Al Pacino’s legendary performance as Michael Corleone in Francis Ford Coppola’s 1972 classic The Godfather may not have become a reality if not for the Scarface star proving himself.
Pacino, in his new memoir Sonny Boy, revealed how the studio questioned “whether [he] was the right actor” for the role of Michael Corleone during the auditioning process.
“Paramount didn’t want me to play Michael Corleone,” he said in an excerpt of his memoir as per The Guardian.

“They wanted Jack Nicholson,” he said.
“They wanted Robert Redford. They wanted Warren Beatty or Ryan O’Neal. In the book, Puzo had Michael calling himself ‘the sissy of the Corleone family.’,” he added.

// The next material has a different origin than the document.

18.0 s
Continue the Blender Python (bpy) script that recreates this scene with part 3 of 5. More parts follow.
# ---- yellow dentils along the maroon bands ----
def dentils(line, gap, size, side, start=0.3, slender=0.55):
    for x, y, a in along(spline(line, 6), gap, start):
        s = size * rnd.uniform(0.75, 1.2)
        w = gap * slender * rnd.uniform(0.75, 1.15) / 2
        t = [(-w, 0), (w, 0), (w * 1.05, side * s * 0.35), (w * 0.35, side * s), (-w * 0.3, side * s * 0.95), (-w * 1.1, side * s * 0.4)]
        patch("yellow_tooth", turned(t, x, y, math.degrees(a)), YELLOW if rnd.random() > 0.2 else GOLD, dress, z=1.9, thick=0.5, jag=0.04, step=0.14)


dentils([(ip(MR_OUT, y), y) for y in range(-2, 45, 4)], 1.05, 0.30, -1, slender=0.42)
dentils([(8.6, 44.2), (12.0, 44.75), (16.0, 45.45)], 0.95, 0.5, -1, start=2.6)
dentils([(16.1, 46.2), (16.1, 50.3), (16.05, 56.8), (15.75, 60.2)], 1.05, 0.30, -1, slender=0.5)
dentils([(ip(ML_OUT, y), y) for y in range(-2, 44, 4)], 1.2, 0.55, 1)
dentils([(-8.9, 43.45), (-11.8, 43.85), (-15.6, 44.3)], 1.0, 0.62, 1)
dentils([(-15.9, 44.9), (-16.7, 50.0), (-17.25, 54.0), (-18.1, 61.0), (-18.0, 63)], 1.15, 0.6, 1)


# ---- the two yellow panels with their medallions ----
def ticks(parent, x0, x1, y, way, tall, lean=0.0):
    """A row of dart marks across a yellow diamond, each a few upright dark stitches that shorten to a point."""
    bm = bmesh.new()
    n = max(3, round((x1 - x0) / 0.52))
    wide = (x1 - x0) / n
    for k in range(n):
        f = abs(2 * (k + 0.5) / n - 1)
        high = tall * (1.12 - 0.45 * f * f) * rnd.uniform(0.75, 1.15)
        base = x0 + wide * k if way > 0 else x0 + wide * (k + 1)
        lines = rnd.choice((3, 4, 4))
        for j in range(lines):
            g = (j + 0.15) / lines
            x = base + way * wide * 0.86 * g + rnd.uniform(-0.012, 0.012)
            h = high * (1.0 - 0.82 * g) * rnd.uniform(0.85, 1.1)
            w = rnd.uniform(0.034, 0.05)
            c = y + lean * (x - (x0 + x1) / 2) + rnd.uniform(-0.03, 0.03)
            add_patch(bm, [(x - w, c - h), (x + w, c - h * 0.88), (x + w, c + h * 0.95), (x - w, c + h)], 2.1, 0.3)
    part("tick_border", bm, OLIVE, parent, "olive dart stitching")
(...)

“He was supposed to be small, dark-haired, handsome in a delicate way, no visible threat to anybody. That didn’t sound like the guys that the studio wanted. But that didn’t mean it had to be me.”

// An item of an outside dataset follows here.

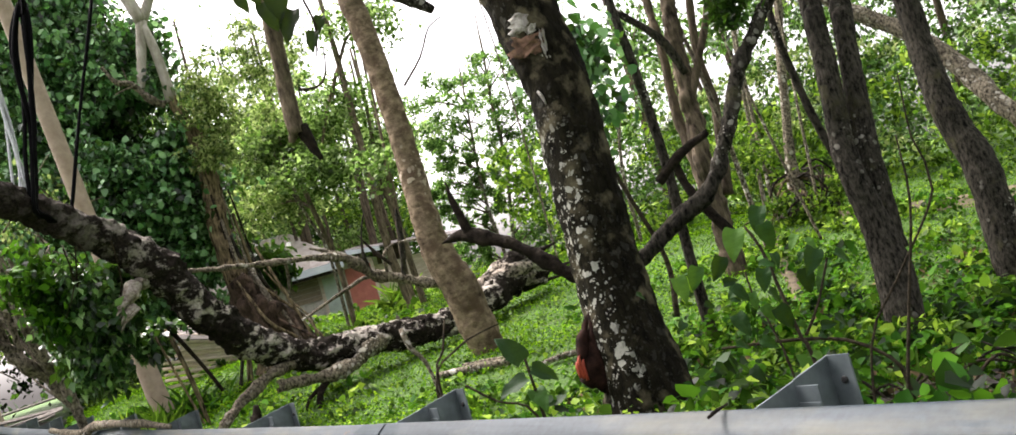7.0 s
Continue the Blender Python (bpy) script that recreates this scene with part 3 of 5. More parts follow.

Pacino went on to explain that although he felt he wasn’t wanted for the role, his manager managed to convince him to fly over to California and screen test for the part.

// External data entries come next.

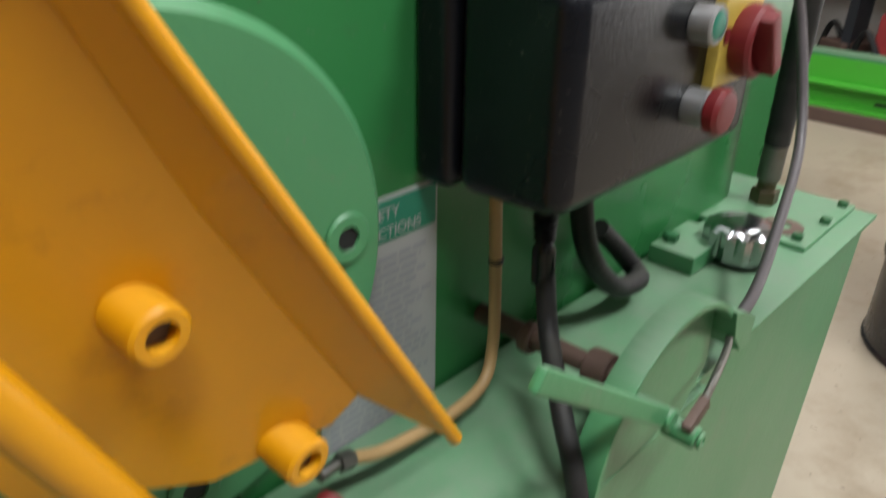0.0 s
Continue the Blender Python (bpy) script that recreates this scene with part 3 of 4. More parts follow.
for bx, bz, m, nm in ((-0.145, 1.177, mat("green_button", (0.03, 0.24, 0.16), 0.4, vary=0.05, bump=0), "start_button"), (-0.136, 1.114, RED_PLASTIC, "stop_button")):
    b = part(nm, join(ring((bx, BF + 0.004, bz), (0, -1, 0), 0.005, 0.0165, 0.0115, 36), ring((bx, BF, bz), (0, -1, 0), 0.019, 0.0145, 0.0112, 36)), COLLAR, cbox, "chrome-ringed push button")
    if nm == "start_button":
        part("cap", lathe((bx, BF - 0.005, bz), (0, -1, 0), [(0, 0.011), (0.013, 0.011), (0.0145, 0.009), (0.015, 0.004)], 32), m, b, "flat green cap")
    else:
        part("cap", lathe((bx, BF - 0.012, bz), (0, -1, 0), [(0, 0.010), (0.006, 0.010), (0.009, 0.0175), (0.017, 0.0185), (0.0205, 0.016), (0.022, 0.008)], 36), m, b, "red mushroom cap")
sw = part("isolator_switch", box(-0.118, -0.048, BF - 0.010, BF + 0.003, 1.124, 1.192, 0.002), mat("yellow_plastic", (0.50, 0.36, 0.06), 0.5, dirt=0.3, dirt_colour=(0.25, 0.17, 0.05), dirt_scale=40), cbox, "yellow isolator plate")
part("knob", lathe((-0.077, BF - 0.009, 1.157), (0, -1, 0), [(0, 0.026), (0.004, 0.0285), (0.015, 0.0285), (0.018, 0.026), (0.018, 0.022), (0.011, 0.021)], 48), RED_PLASTIC, sw, "dark red round switch knob")
part("grip", moved(box(-0.026, 0.026, -0.016, 0.016, -0.008, 0.008, 0.003), Matrix.Translation((-0.077, BF - 0.022, 1.157)) @ Matrix.Rotation(radians(62), 4, "Y")), RED_PLASTIC, sw)
part("padlock_hole", box(-0.114, -0.106, BF - 0.0115, BF - 0.011, 1.159, 1.170, 0.0008), RED_PLASTIC, sw)

# warning plate on the frame
wp = thing("warning_plate", 0.16, FACE, 1.17, "white metal warning plate with red lettering, riveted to the frame", "sign")
part("plate", box(0.045, 0.276, FACE - 0.003, FACE, 1.152, 1.295, 0.001), PAPER, wp)
FLAT = Matrix(((1, 0, 0, 0), (0, 0, 1, 0), (0, 1, 0, 0), (0, 0, 0, 1)))


def on_face(bm, x, y, z):
    return moved(bm, Matrix.Translation((x, y, z)) @ FLAT)


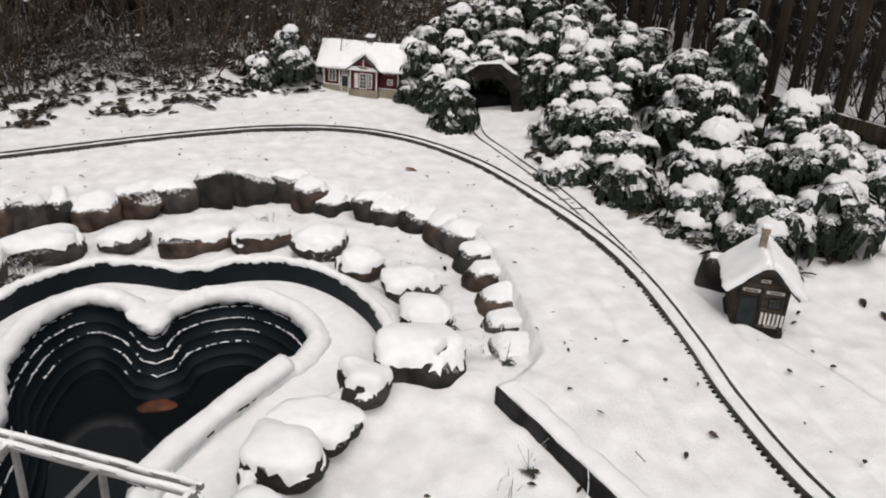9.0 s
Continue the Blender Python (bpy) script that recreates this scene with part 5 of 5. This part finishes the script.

“It did mean, however, that I would have to screen-test for the role, which I had never done before, and that I would have to fly out to the West Coast to do it, which I just didn’t want to do,” he explained.
“I did not care that it was The Godfather. I was a bit afraid of flying and I didn’t want to go to California. But my manager, Marty Bregman, said to me, ‘You’re getting on that fu**ing plane.’”
“He brought me a pint of whiskey so I could drink it on the flight, and I got there,” he added.

Despite not being wanted by the studio, Pacino further explained how he knew The Godfather director Coppola had a keen interest in him nabbing the role during the auditioning process.
“But here’s the secret: Francis wanted me. He wanted me and I knew that,” he said.
“And there’s nothing like when a director wants you,” he added.
“He also gave me a gift in the form of Diane Keaton. He had a few actors he was auditioning for the role of Kay, but the fact that he wanted to pair me up with Diane suggested she had an edge in the process.”
“I knew she was doing well in her career and had been appearing on Broadway in shows like Hair and Play It Again, Sam with Woody Allen. A few days before the screen test, I met Diane in Lincoln Center in New York City at a bar, and we just hit it off.”
“She was easy to talk to and funny, and she thought I was funny too. I felt like I had a friend and an ally right away,” he continued.

Pacino went on to reveal that after only a week and a half of filming the movie, the studio was “once again questioning whether I was the right actor for the part.”
“Finally, Francis determined that something had to be done. (…) At this point, we had been shooting The Godfather for about a week and a half. And Francis said, ‘Well, you’re not cutting it.'”
“I felt that one in the pit of my stomach.”
“It’s when it finally hit me that my job was on the line,” he recalled.
Although unsure whether Coppola did this “deliberately”, Pacino recalled how the director “did move up the filming of the Italian restaurant scene, where the untested Michael comes to take his revenge on Sollozzo and McCluskey.”
“That scene was not meant to be filmed until a few days later, but if something hadn’t happened to let me show what I was capable of, there might not have been a later for me.”
However, the scene itself allowed Pacino to prove he was the man for the job, “hen Francis showed the restaurant scene to the studio, and when they looked at it, something was there.”
“Because of that scene I just performed, they kept me in the film.”
“So I didn’t get fired from The Godfather,” he said.
“I just kept doing what I did, what I had thought about on those lonely walks up and down the length of Manhattan. I did have a plan, a direction that I really believed was the way to go with this character. And I was certain that Francis felt the same way.”